Structural characterization of crystalline ternary inclusion compounds at the air-water interface

This thesis explores crystalline ternary inclusion Langmuir monolayers at the air-water interface in which the stabilizing host monolayer was based on the two-dimensional hydrogen-bonded network created by guanidinium ions (G) and the sulfonate (S) moieties of organosulfonate amphiphiles. Grazing-angle incidence X-ray diffraction of the crystalline monolayers revealed that the ability to sustain ternary host-guest monolayers with the GS network intact appears to require guests that are structurally homologous, in the strictest sense, with the organosulfonate substituents.

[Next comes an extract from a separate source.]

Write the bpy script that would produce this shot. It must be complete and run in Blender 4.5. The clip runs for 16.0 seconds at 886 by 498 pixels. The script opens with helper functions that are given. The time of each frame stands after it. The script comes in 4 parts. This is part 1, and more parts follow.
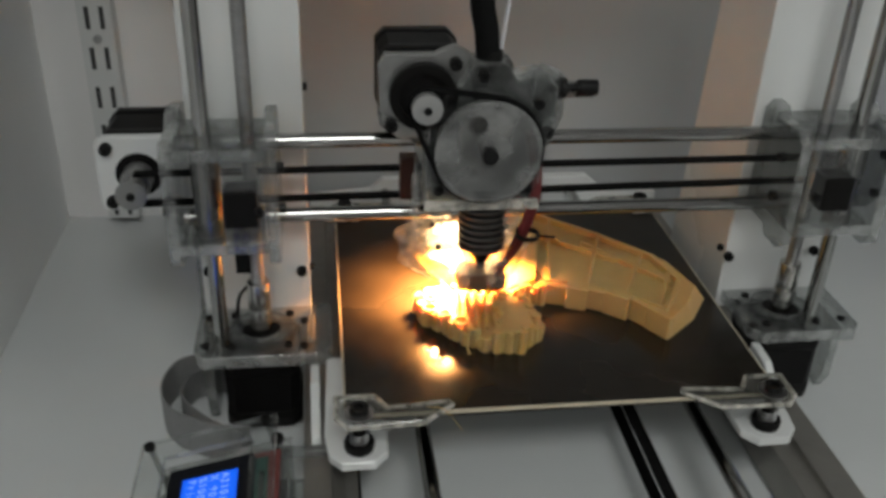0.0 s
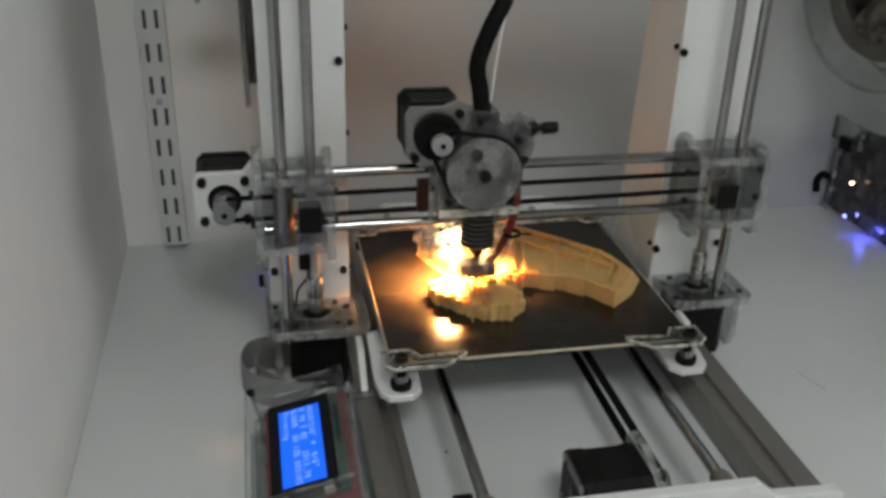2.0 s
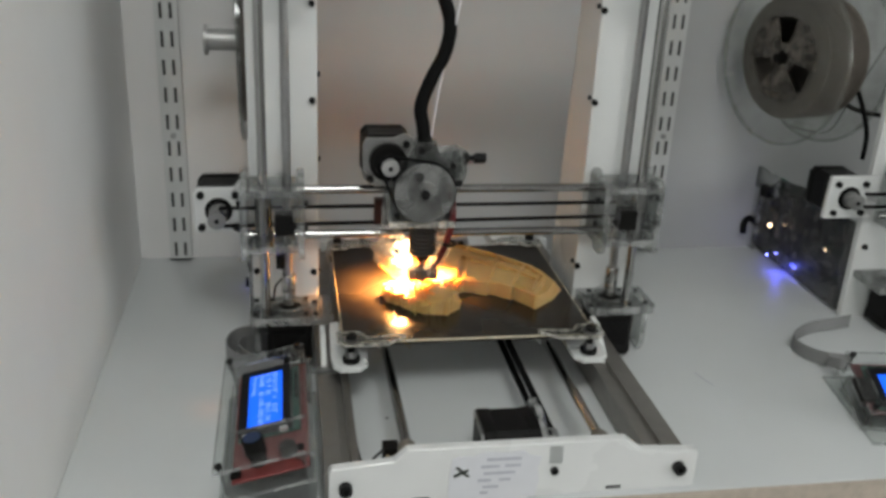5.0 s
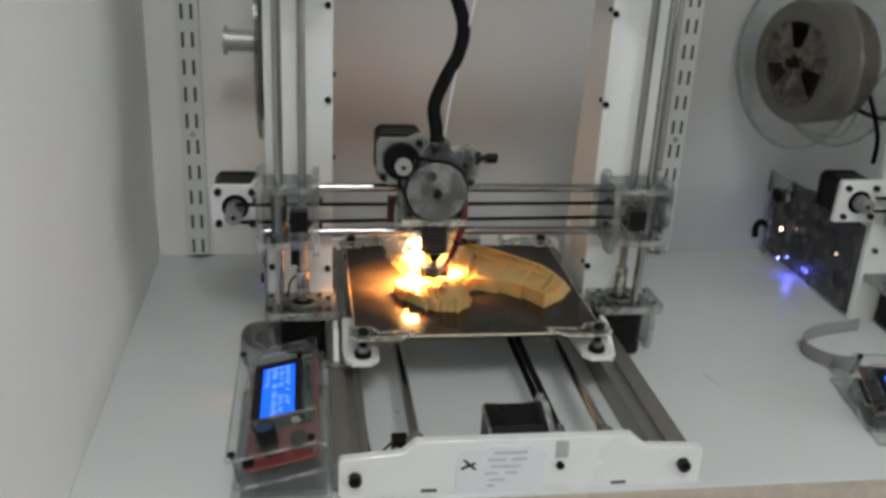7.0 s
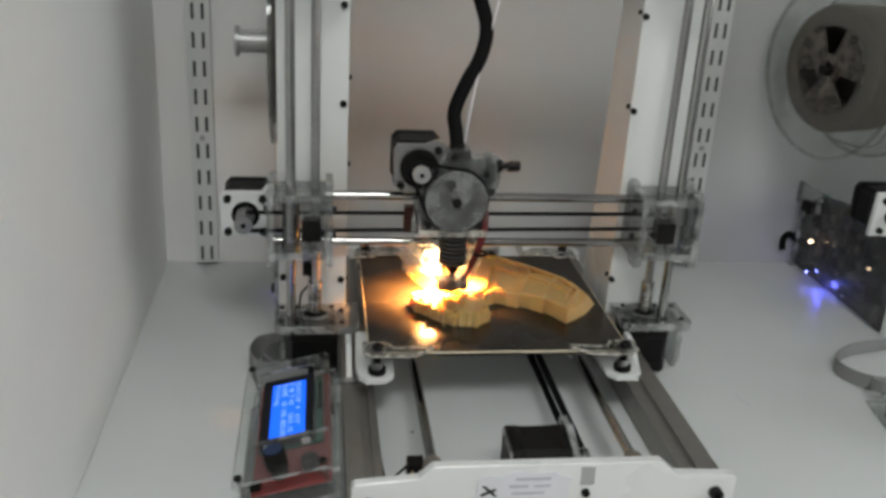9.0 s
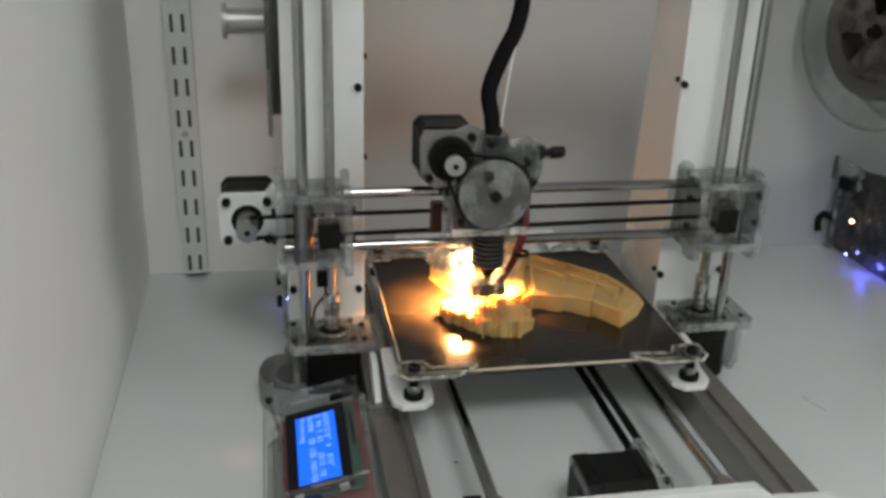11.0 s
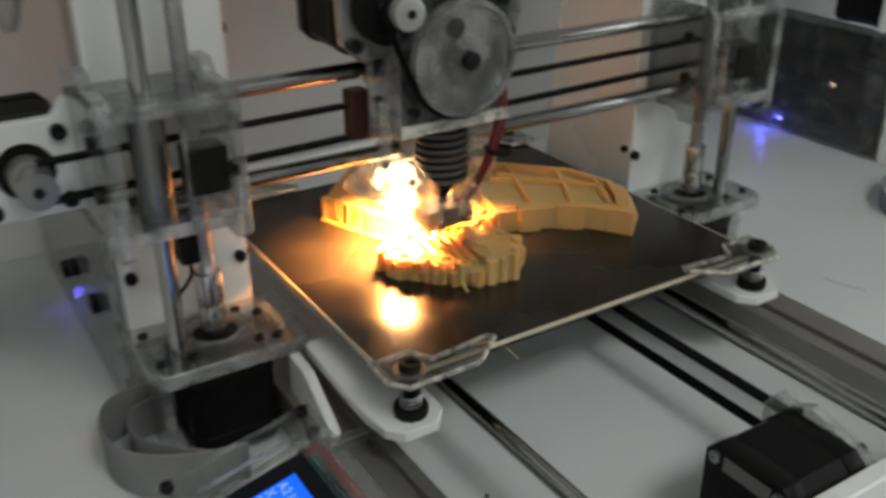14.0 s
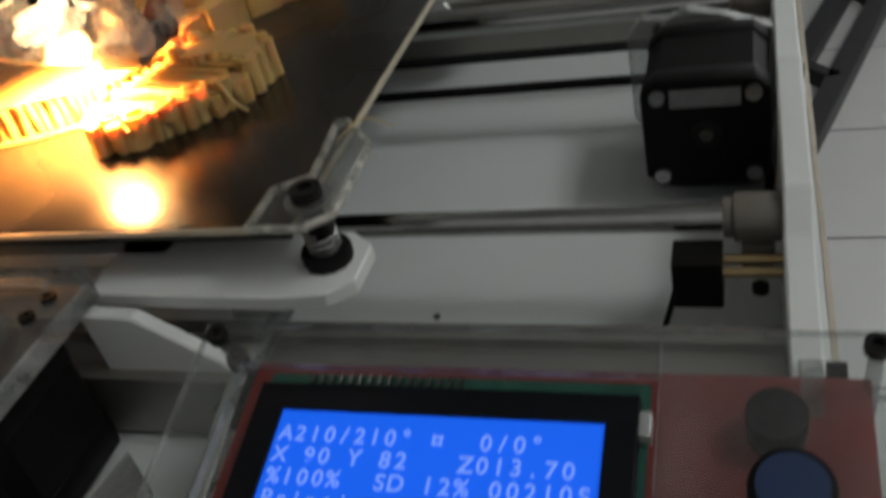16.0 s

Nonetheless, the observation of these inclusion compounds suggests an approach for the design and synthesis of functional monolayers in which non-amphiphilic molecules adorned with desired functionality could be anchored at the air-water interface through intercalation in host inclusion cavities with well-defined metrics. Such an approach offers the prospect of separating the function of the guest from the inherent structure of the host, avoiding the requirement of designing functional molecules that are also amphiphilic.; This thesis also describes an approach for the rational screening of Langmuir monolayers capable of selective nucleation of organic polymorphs. Polymorph selectivity has been demonstrated to be achieved through an epitaxial match of an overlayer on a properly chosen solid substrate. This approach may be extended to polymorph crystallization from an aqueous subphase beneath a Langmuir monolayer. For our purposes, the overlayer is equivalent to the Miller plane of a crystal polymorph nucleating from the aqueous subphase and the substrate is the bottom face of a crystalline monolayer.